begin SUPPLIED DATA

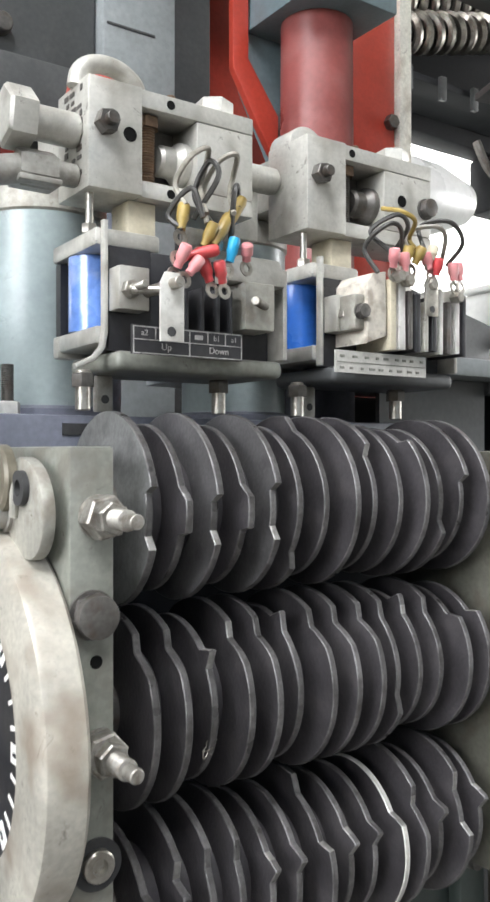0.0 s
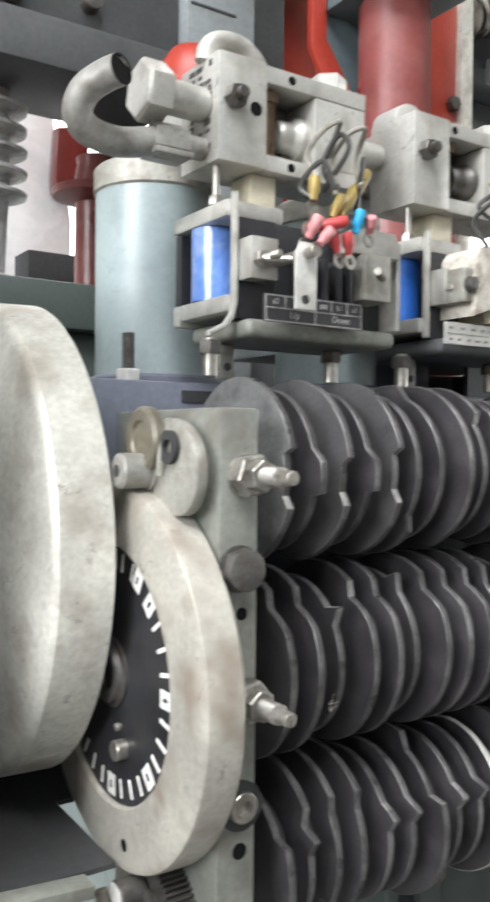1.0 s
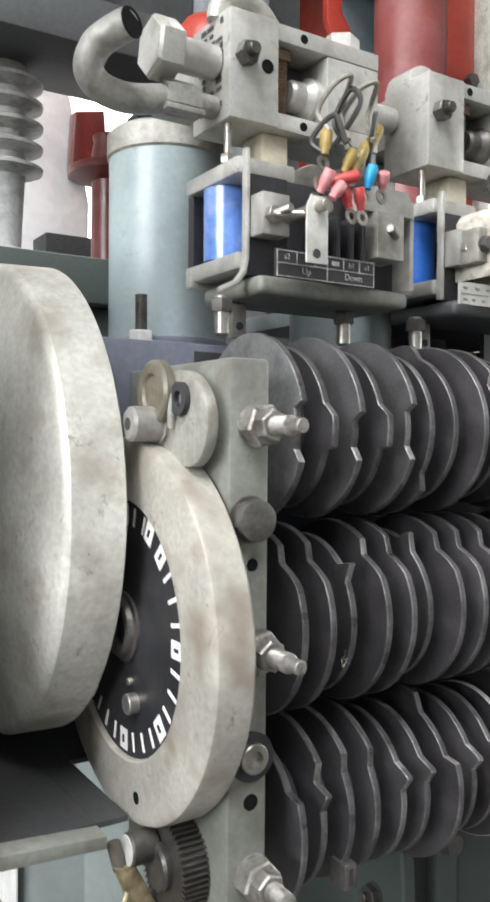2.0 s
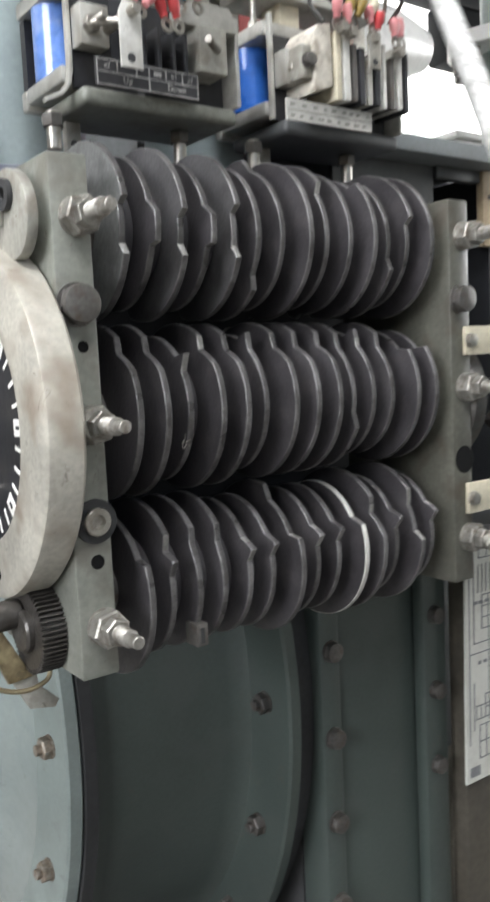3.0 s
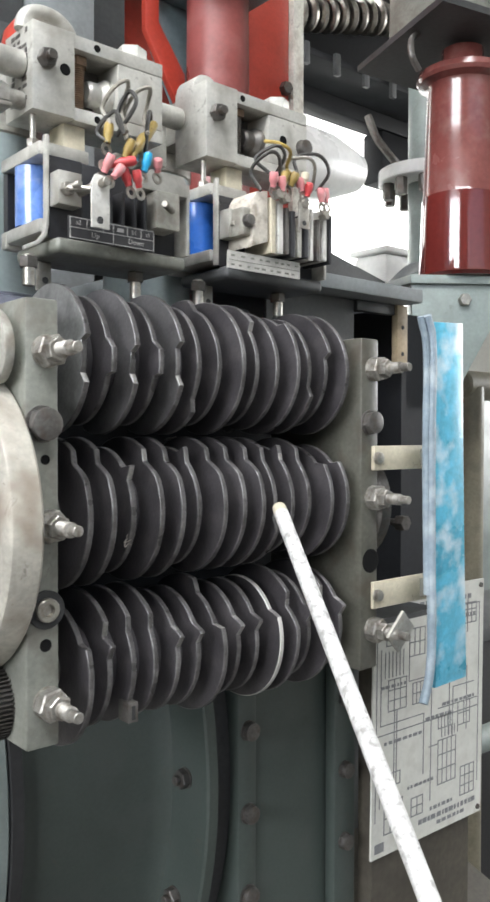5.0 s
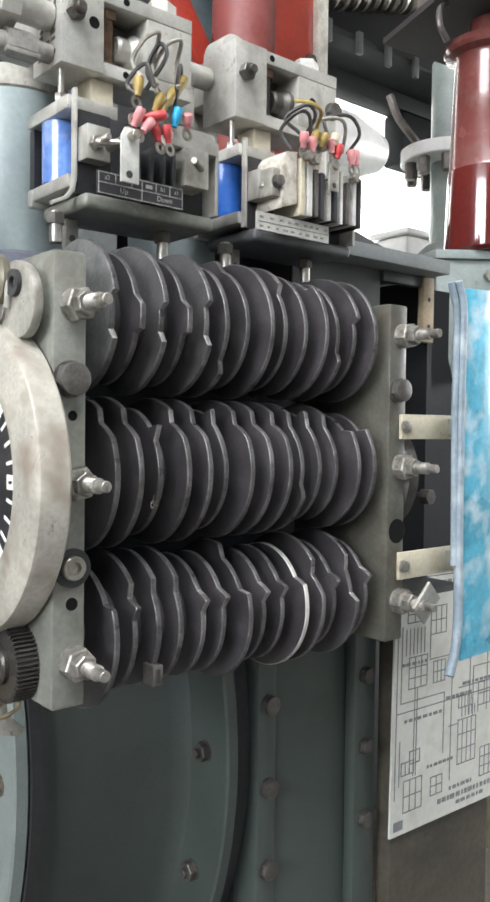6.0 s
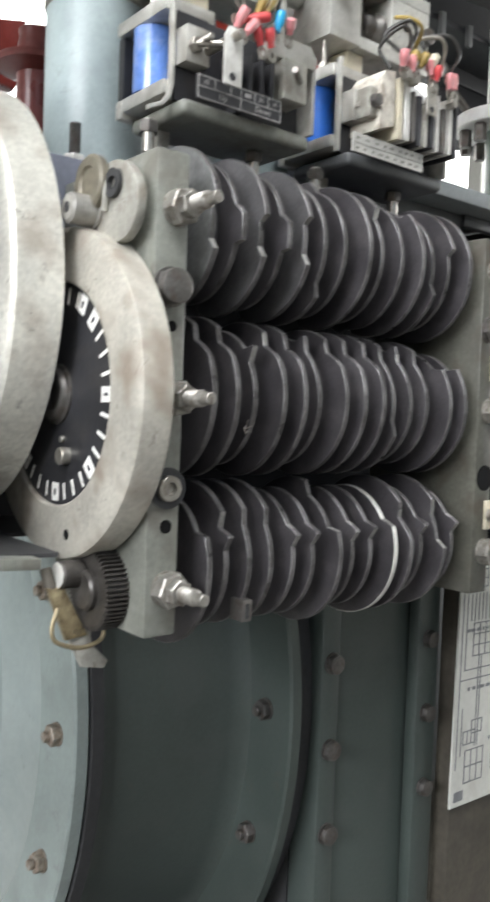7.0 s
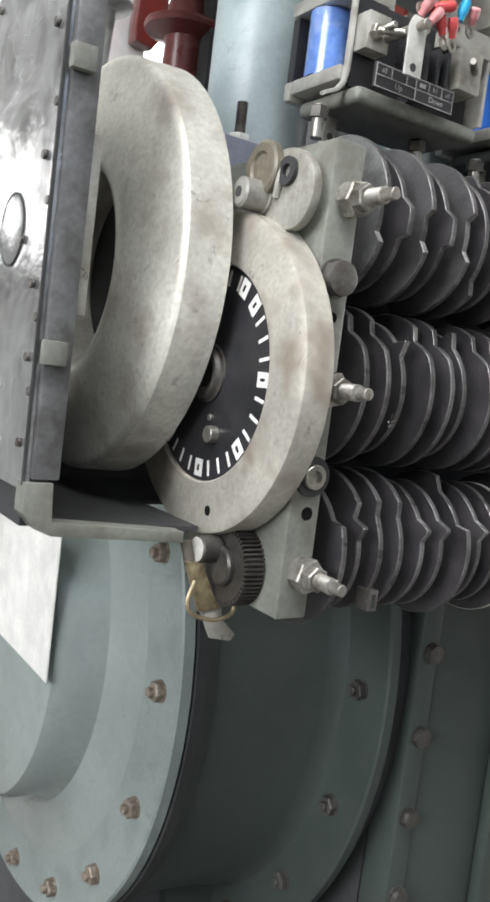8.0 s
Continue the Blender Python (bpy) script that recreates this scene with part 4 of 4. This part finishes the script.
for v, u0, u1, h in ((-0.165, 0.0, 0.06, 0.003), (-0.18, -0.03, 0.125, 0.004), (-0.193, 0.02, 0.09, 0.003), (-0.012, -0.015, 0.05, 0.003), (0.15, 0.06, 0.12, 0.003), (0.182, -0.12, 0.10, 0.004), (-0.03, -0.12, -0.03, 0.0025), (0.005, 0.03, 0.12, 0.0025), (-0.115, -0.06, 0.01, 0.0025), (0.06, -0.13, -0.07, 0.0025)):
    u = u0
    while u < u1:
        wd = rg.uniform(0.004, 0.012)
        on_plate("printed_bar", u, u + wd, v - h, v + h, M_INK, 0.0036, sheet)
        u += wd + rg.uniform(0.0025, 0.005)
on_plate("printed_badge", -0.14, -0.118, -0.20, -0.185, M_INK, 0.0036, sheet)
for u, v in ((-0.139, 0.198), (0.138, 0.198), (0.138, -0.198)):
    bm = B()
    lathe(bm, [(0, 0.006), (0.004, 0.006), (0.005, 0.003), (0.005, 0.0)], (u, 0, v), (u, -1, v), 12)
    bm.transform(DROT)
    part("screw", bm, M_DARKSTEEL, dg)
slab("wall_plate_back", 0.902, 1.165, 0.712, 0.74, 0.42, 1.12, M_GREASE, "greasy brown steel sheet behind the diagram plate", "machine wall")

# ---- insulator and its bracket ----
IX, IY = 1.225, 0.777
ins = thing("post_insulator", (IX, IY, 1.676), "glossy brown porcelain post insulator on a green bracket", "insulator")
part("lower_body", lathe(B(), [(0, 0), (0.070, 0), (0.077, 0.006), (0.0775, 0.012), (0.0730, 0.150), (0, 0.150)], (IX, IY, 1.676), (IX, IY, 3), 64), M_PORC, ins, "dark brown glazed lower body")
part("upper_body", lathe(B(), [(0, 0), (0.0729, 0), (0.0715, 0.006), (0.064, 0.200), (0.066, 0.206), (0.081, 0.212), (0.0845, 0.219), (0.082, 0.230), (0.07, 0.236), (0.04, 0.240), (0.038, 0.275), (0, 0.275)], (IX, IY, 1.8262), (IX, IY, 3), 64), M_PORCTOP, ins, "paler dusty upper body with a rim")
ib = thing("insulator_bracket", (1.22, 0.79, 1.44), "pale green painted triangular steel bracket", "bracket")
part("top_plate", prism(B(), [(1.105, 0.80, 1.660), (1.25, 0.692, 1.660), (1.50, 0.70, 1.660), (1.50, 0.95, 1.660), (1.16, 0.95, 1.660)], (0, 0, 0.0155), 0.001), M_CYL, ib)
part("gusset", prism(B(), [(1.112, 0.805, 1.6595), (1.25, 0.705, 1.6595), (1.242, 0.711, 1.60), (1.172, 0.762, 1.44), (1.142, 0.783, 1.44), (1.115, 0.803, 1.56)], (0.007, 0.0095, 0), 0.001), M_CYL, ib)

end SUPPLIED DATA

» **REQUIREMENTS**
All of the lines above should be retyped precisely, apart from the pictures.

» **TASK RESPONSE**
0.0 s
1.0 s
2.0 s
3.0 s
5.0 s
6.0 s
7.0 s
8.0 s
Continue the Blender Python (bpy) script that recreates this scene with part 4 of 4. This part finishes the script.
for v, u0, u1, h in ((-0.165, 0.0, 0.06, 0.003), (-0.18, -0.03, 0.125, 0.004), (-0.193, 0.02, 0.09, 0.003), (-0.012, -0.015, 0.05, 0.003), (0.15, 0.06, 0.12, 0.003), (0.182, -0.12, 0.10, 0.004), (-0.03, -0.12, -0.03, 0.0025), (0.005, 0.03, 0.12, 0.0025), (-0.115, -0.06, 0.01, 0.0025), (0.06, -0.13, -0.07, 0.0025)):
    u = u0
    while u < u1:
        wd = rg.uniform(0.004, 0.012)
        on_plate("printed_bar", u, u + wd, v - h, v + h, M_INK, 0.0036, sheet)
        u += wd + rg.uniform(0.0025, 0.005)
on_plate("printed_badge", -0.14, -0.118, -0.20, -0.185, M_INK, 0.0036, sheet)
for u, v in ((-0.139, 0.198), (0.138, 0.198), (0.138, -0.198)):
    bm = B()
    lathe(bm, [(0, 0.006), (0.004, 0.006), (0.005, 0.003), (0.005, 0.0)], (u, 0, v), (u, -1, v), 12)
    bm.transform(DROT)
    part("screw", bm, M_DARKSTEEL, dg)
slab("wall_plate_back", 0.902, 1.165, 0.712, 0.74, 0.42, 1.12, M_GREASE, "greasy brown steel sheet behind the diagram plate", "machine wall")

# ---- insulator and its bracket ----
IX, IY = 1.225, 0.777
ins = thing("post_insulator", (IX, IY, 1.676), "glossy brown porcelain post insulator on a green bracket", "insulator")
part("lower_body", lathe(B(), [(0, 0), (0.070, 0), (0.077, 0.006), (0.0775, 0.012), (0.0730, 0.150), (0, 0.150)], (IX, IY, 1.676), (IX, IY, 3), 64), M_PORC, ins, "dark brown glazed lower body")
part("upper_body", lathe(B(), [(0, 0), (0.0729, 0), (0.0715, 0.006), (0.064, 0.200), (0.066, 0.206), (0.081, 0.212), (0.0845, 0.219), (0.082, 0.230), (0.07, 0.236), (0.04, 0.240), (0.038, 0.275), (0, 0.275)], (IX, IY, 1.8262), (IX, IY, 3), 64), M_PORCTOP, ins, "paler dusty upper body with a rim")
ib = thing("insulator_bracket", (1.22, 0.79, 1.44), "pale green painted triangular steel bracket", "bracket")
part("top_plate", prism(B(), [(1.105, 0.80, 1.660), (1.25, 0.692, 1.660), (1.50, 0.70, 1.660), (1.50, 0.95, 1.660), (1.16, 0.95, 1.660)], (0, 0, 0.0155), 0.001), M_CYL, ib)
part("gusset", prism(B(), [(1.112, 0.805, 1.6595), (1.25, 0.705, 1.6595), (1.242, 0.711, 1.60), (1.172, 0.762, 1.44), (1.142, 0.783, 1.44), (1.115, 0.803, 1.56)], (0.007, 0.0095, 0), 0.001), M_CYL, ib)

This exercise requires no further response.